**SUPPLIED MATERIAL**
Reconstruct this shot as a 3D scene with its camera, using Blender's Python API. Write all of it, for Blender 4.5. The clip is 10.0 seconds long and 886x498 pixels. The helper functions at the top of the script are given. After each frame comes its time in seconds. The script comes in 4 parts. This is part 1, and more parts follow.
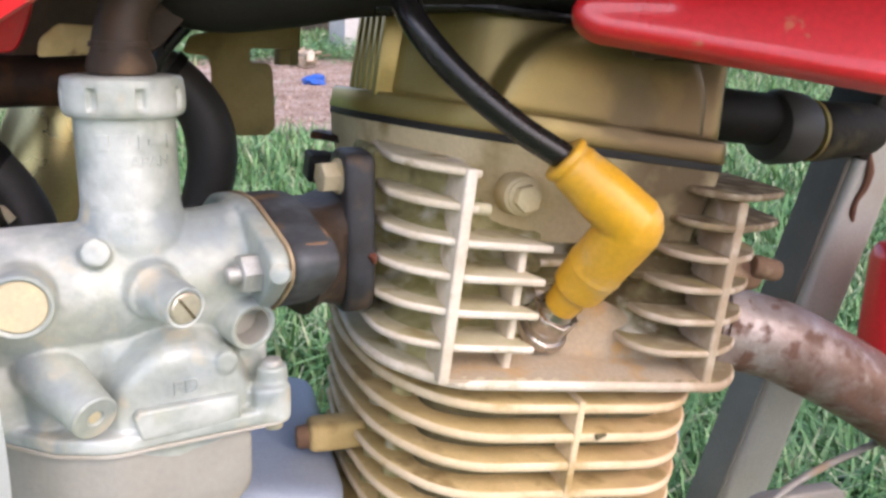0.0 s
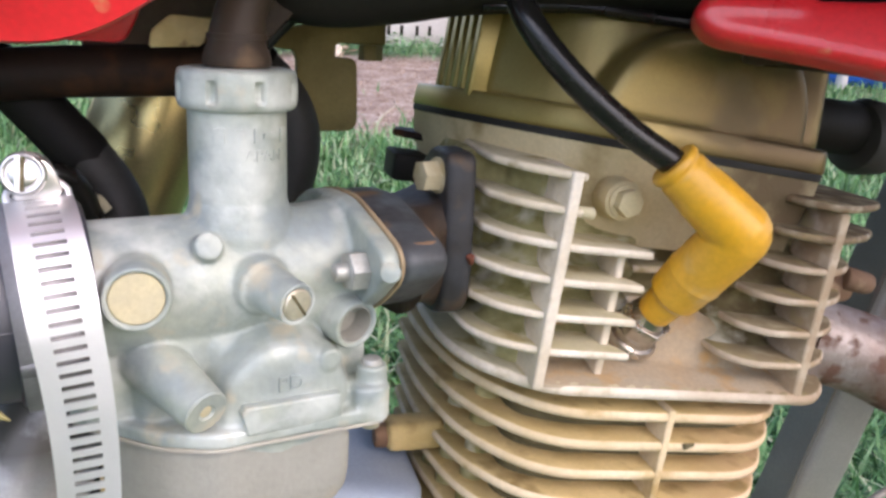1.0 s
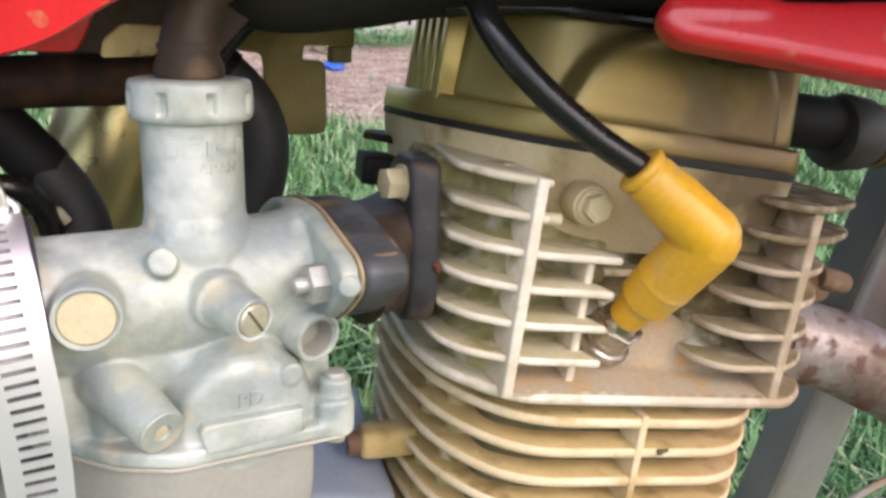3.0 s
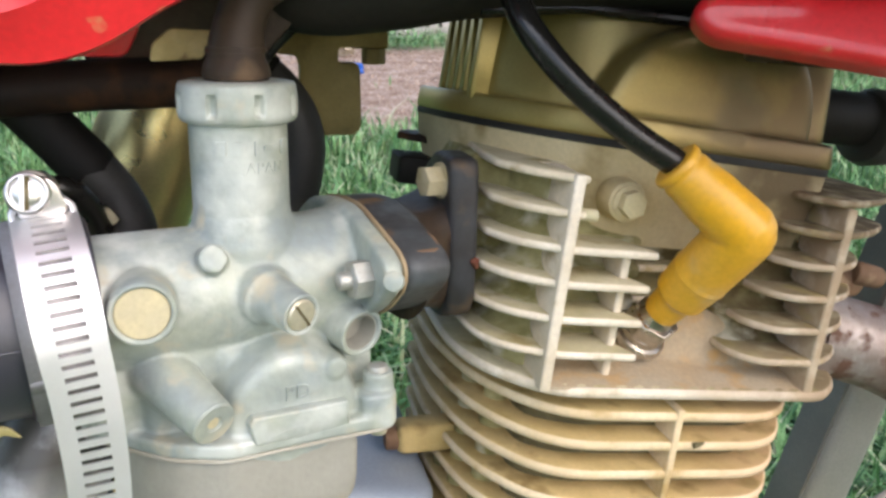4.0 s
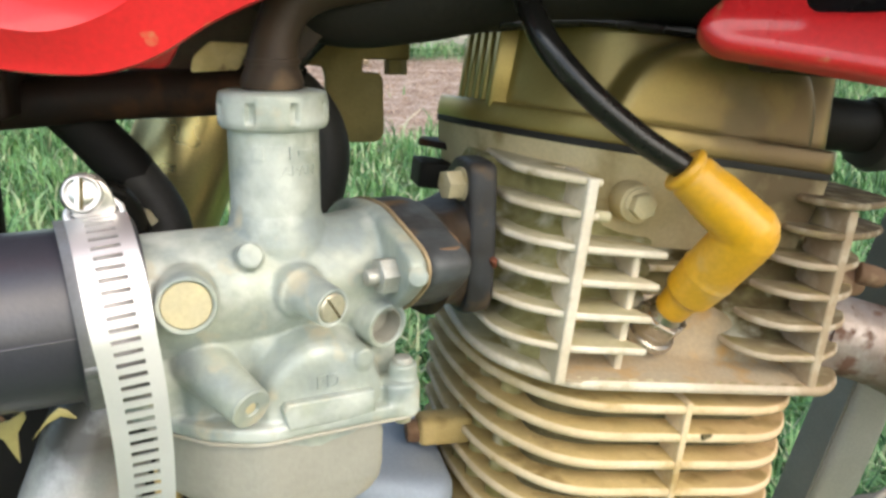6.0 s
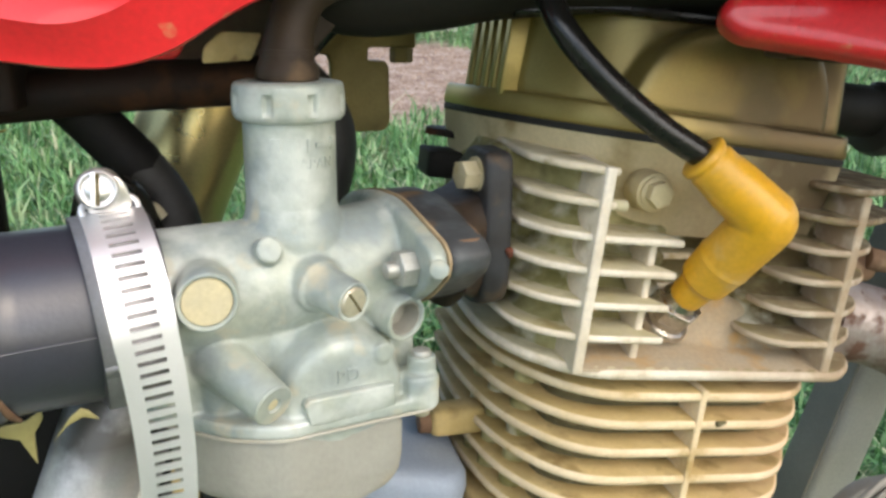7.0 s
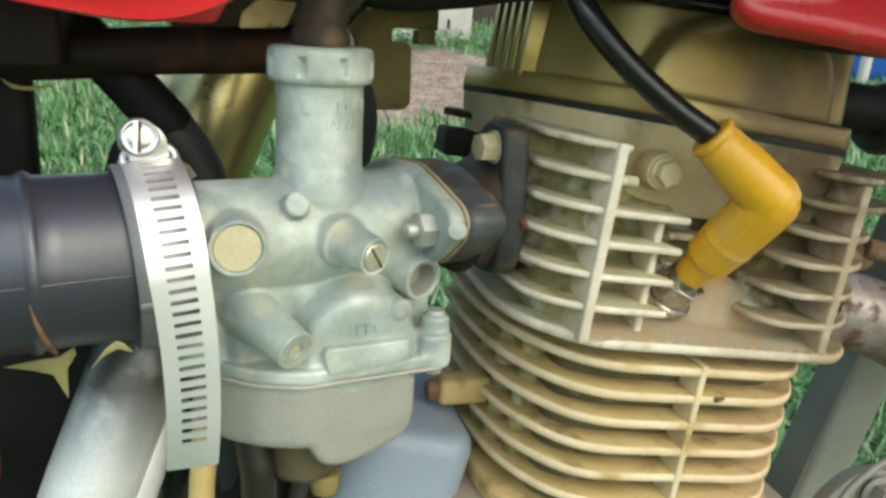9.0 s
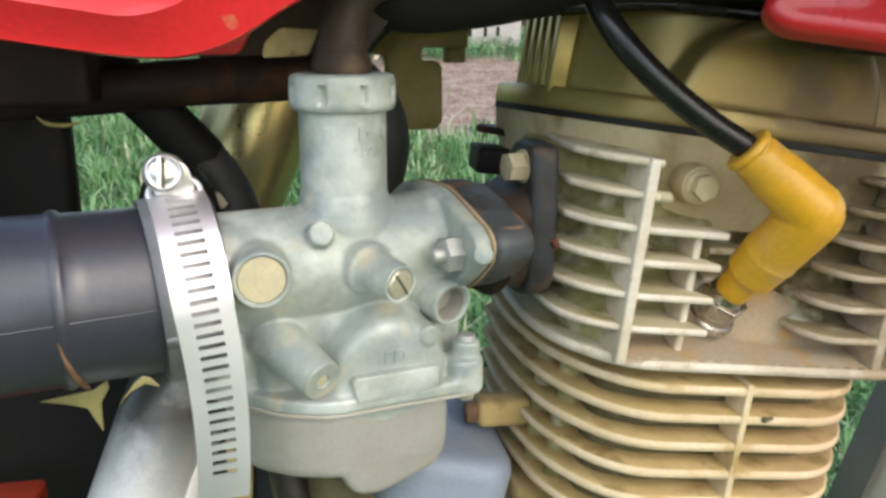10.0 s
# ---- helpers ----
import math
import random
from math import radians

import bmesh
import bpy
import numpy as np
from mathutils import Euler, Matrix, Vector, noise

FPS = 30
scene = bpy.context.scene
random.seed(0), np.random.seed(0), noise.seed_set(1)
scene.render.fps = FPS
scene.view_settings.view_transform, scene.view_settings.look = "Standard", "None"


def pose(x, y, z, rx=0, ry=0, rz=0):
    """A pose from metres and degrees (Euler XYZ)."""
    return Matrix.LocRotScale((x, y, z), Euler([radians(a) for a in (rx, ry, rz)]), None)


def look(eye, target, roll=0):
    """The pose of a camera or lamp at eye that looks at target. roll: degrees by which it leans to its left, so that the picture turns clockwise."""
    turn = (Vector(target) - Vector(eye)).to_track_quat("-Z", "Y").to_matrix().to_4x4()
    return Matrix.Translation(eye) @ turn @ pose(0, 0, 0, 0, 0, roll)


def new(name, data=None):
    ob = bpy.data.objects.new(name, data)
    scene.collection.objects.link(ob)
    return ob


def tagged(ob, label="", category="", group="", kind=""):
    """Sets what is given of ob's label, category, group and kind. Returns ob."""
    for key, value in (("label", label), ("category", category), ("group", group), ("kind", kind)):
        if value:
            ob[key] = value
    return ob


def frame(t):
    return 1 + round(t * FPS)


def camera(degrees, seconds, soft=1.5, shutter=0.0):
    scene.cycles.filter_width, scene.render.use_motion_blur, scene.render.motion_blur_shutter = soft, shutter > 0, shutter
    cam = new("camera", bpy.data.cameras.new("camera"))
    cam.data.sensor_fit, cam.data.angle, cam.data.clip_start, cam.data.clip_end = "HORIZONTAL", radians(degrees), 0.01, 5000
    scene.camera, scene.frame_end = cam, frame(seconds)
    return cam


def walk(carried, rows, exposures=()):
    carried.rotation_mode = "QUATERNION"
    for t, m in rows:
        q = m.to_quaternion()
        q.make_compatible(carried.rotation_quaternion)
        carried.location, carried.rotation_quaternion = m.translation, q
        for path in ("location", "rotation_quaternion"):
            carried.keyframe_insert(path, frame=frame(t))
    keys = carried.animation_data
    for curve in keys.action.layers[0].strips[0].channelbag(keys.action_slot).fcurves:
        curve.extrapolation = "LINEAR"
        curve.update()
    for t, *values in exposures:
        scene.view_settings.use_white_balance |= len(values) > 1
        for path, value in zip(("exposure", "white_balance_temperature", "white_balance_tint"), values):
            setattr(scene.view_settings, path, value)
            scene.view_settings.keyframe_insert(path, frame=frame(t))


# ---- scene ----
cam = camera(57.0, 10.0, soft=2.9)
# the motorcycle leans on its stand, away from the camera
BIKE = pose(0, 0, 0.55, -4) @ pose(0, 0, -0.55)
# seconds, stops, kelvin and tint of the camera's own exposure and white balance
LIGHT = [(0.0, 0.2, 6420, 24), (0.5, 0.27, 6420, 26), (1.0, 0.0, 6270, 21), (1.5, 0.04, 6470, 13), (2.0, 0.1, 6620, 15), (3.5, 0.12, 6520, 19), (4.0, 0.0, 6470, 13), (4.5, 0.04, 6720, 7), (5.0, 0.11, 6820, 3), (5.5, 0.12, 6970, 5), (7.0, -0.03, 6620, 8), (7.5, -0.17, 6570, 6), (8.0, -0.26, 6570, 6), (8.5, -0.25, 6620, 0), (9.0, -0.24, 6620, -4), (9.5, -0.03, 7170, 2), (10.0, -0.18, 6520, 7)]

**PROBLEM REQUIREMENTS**
Extract all the data above exactly, excluding every picture.

**ANSWER**
Reconstruct this shot as a 3D scene with its camera, using Blender's Python API. Write all of it, for Blender 4.5. The clip is 10.0 seconds long and 886x498 pixels. The helper functions at the top of the script are given. After each frame comes its time in seconds. The script comes in 4 parts. This is part 1, and more parts follow.
0.0 s
1.0 s
3.0 s
4.0 s
6.0 s
7.0 s
9.0 s
10.0 s
# ---- helpers ----
import math
import random
from math import radians

import bmesh
import bpy
import numpy as np
from mathutils import Euler, Matrix, Vector, noise

FPS = 30
scene = bpy.context.scene
random.seed(0), np.random.seed(0), noise.seed_set(1)
scene.render.fps = FPS
scene.view_settings.view_transform, scene.view_settings.look = "Standard", "None"


def pose(x, y, z, rx=0, ry=0, rz=0):
    """A pose from metres and degrees (Euler XYZ)."""
    return Matrix.LocRotScale((x, y, z), Euler([radians(a) for a in (rx, ry, rz)]), None)


def look(eye, target, roll=0):
    """The pose of a camera or lamp at eye that looks at target. roll: degrees by which it leans to its left, so that the picture turns clockwise."""
    turn = (Vector(target) - Vector(eye)).to_track_quat("-Z", "Y").to_matrix().to_4x4()
    return Matrix.Translation(eye) @ turn @ pose(0, 0, 0, 0, 0, roll)


def new(name, data=None):
    ob = bpy.data.objects.new(name, data)
    scene.collection.objects.link(ob)
    return ob


def tagged(ob, label="", category="", group="", kind=""):
    """Sets what is given of ob's label, category, group and kind. Returns ob."""
    for key, value in (("label", label), ("category", category), ("group", group), ("kind", kind)):
        if value:
            ob[key] = value
    return ob


def frame(t):
    return 1 + round(t * FPS)


def camera(degrees, seconds, soft=1.5, shutter=0.0):
    scene.cycles.filter_width, scene.render.use_motion_blur, scene.render.motion_blur_shutter = soft, shutter > 0, shutter
    cam = new("camera", bpy.data.cameras.new("camera"))
    cam.data.sensor_fit, cam.data.angle, cam.data.clip_start, cam.data.clip_end = "HORIZONTAL", radians(degrees), 0.01, 5000
    scene.camera, scene.frame_end = cam, frame(seconds)
    return cam


def walk(carried, rows, exposures=()):
    carried.rotation_mode = "QUATERNION"
    for t, m in rows:
        q = m.to_quaternion()
        q.make_compatible(carried.rotation_quaternion)
        carried.location, carried.rotation_quaternion = m.translation, q
        for path in ("location", "rotation_quaternion"):
            carried.keyframe_insert(path, frame=frame(t))
    keys = carried.animation_data
    for curve in keys.action.layers[0].strips[0].channelbag(keys.action_slot).fcurves:
        curve.extrapolation = "LINEAR"
        curve.update()
    for t, *values in exposures:
        scene.view_settings.use_white_balance |= len(values) > 1
        for path, value in zip(("exposure", "white_balance_temperature", "white_balance_tint"), values):
            setattr(scene.view_settings, path, value)
            scene.view_settings.keyframe_insert(path, frame=frame(t))


# ---- scene ----
cam = camera(57.0, 10.0, soft=2.9)
# the motorcycle leans on its stand, away from the camera
BIKE = pose(0, 0, 0.55, -4) @ pose(0, 0, -0.55)
# seconds, stops, kelvin and tint of the camera's own exposure and white balance
LIGHT = [(0.0, 0.2, 6420, 24), (0.5, 0.27, 6420, 26), (1.0, 0.0, 6270, 21), (1.5, 0.04, 6470, 13), (2.0, 0.1, 6620, 15), (3.5, 0.12, 6520, 19), (4.0, 0.0, 6470, 13), (4.5, 0.04, 6720, 7), (5.0, 0.11, 6820, 3), (5.5, 0.12, 6970, 5), (7.0, -0.03, 6620, 8), (7.5, -0.17, 6570, 6), (8.0, -0.26, 6570, 6), (8.5, -0.25, 6620, 0), (9.0, -0.24, 6620, -4), (9.5, -0.03, 7170, 2), (10.0, -0.18, 6520, 7)]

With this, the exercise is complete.